Data for this task:
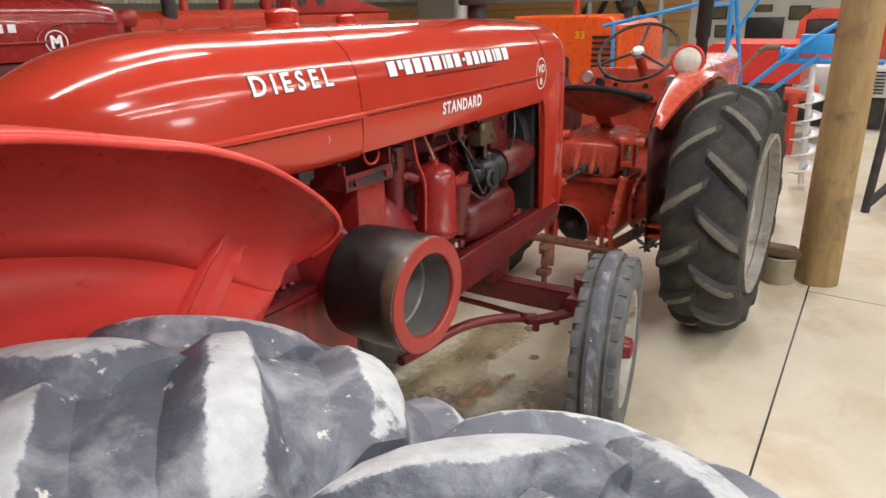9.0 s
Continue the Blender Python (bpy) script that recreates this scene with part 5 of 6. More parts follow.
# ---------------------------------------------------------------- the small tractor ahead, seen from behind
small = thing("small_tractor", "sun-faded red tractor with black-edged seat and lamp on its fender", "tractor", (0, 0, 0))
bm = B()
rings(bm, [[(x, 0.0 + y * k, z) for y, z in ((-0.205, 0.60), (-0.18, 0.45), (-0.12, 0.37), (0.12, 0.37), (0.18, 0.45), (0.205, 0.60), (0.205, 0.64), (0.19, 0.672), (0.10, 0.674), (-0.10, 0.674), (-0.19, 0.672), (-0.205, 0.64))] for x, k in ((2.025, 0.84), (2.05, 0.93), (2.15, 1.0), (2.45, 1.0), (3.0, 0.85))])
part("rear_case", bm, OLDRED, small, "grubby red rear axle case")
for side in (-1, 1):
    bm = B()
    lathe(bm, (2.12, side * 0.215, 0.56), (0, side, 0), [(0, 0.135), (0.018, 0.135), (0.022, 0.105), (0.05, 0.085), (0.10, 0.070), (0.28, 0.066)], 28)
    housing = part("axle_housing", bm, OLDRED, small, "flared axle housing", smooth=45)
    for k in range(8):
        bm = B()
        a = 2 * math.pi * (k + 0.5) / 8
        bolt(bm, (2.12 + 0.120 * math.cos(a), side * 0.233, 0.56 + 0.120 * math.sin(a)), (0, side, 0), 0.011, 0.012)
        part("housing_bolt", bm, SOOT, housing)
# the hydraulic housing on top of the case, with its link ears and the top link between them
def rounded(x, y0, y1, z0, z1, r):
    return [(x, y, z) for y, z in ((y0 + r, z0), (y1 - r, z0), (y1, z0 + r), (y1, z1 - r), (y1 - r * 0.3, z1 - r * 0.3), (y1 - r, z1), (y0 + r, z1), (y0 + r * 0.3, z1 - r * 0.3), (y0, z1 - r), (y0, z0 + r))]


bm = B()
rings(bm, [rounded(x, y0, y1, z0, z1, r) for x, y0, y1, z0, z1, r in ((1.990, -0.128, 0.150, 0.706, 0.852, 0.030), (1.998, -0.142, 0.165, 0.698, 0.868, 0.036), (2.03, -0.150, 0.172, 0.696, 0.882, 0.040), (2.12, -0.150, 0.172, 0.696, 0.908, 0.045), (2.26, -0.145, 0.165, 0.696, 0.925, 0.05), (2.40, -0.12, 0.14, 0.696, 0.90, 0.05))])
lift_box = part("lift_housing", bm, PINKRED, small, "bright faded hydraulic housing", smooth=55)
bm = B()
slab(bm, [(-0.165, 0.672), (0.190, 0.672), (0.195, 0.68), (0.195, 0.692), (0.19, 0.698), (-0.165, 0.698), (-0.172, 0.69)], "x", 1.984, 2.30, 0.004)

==

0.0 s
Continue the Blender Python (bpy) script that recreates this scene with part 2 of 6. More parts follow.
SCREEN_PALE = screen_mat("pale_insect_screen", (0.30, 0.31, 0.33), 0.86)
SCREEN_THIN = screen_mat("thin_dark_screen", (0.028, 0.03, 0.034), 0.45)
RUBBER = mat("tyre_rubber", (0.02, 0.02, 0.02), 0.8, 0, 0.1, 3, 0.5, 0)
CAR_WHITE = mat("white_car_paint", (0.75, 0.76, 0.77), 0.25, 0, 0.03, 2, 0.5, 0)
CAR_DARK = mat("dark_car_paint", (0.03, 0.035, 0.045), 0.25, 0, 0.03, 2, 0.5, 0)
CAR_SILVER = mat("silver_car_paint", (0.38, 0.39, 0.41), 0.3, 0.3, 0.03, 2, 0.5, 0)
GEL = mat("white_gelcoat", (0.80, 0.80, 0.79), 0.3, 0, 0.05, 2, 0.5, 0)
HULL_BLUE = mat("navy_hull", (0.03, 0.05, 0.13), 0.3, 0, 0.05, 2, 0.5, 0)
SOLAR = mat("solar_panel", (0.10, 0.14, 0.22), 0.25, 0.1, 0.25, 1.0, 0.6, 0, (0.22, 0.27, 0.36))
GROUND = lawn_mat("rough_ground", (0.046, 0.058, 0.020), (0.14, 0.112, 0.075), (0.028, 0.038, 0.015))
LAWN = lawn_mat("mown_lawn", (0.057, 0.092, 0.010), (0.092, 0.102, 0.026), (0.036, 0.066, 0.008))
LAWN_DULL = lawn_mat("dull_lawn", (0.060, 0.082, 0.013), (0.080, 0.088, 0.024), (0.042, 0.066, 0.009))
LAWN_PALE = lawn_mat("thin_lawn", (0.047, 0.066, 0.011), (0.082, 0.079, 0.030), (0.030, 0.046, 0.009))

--

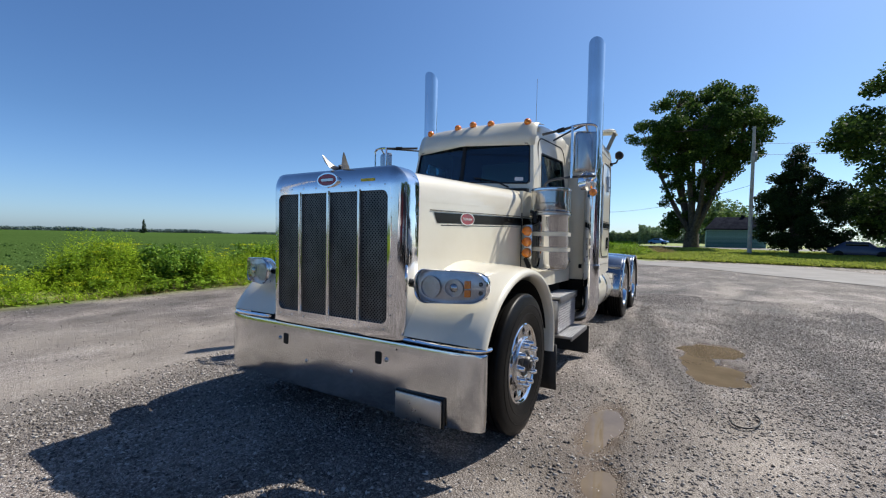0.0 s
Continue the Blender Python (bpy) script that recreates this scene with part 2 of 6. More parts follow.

What is required: The lines to return run from the one containing "5 of 6. More parts follow." down to the one containing "return [(x, y, z)"; give them exactly, both included, and no others.

Written response:
Continue the Blender Python (bpy) script that recreates this scene with part 5 of 6. More parts follow.
# ---------------------------------------------------------------- the small tractor ahead, seen from behind
small = thing("small_tractor", "sun-faded red tractor with black-edged seat and lamp on its fender", "tractor", (0, 0, 0))
bm = B()
rings(bm, [[(x, 0.0 + y * k, z) for y, z in ((-0.205, 0.60), (-0.18, 0.45), (-0.12, 0.37), (0.12, 0.37), (0.18, 0.45), (0.205, 0.60), (0.205, 0.64), (0.19, 0.672), (0.10, 0.674), (-0.10, 0.674), (-0.19, 0.672), (-0.205, 0.64))] for x, k in ((2.025, 0.84), (2.05, 0.93), (2.15, 1.0), (2.45, 1.0), (3.0, 0.85))])
part("rear_case", bm, OLDRED, small, "grubby red rear axle case")
for side in (-1, 1):
    bm = B()
    lathe(bm, (2.12, side * 0.215, 0.56), (0, side, 0), [(0, 0.135), (0.018, 0.135), (0.022, 0.105), (0.05, 0.085), (0.10, 0.070), (0.28, 0.066)], 28)
    housing = part("axle_housing", bm, OLDRED, small, "flared axle housing", smooth=45)
    for k in range(8):
        bm = B()
        a = 2 * math.pi * (k + 0.5) / 8
        bolt(bm, (2.12 + 0.120 * math.cos(a), side * 0.233, 0.56 + 0.120 * math.sin(a)), (0, side, 0), 0.011, 0.012)
        part("housing_bolt", bm, SOOT, housing)
# the hydraulic housing on top of the case, with its link ears and the top link between them
def rounded(x, y0, y1, z0, z1, r):
    return [(x, y, z) for y, z in ((y0 + r, z0), (y1 - r, z0), (y1, z0 + r), (y1, z1 - r), (y1 - r * 0.3, z1 - r * 0.3), (y1 - r, z1), (y0 + r, z1), (y0 + r * 0.3, z1 - r * 0.3), (y0, z1 - r), (y0, z0 + r))]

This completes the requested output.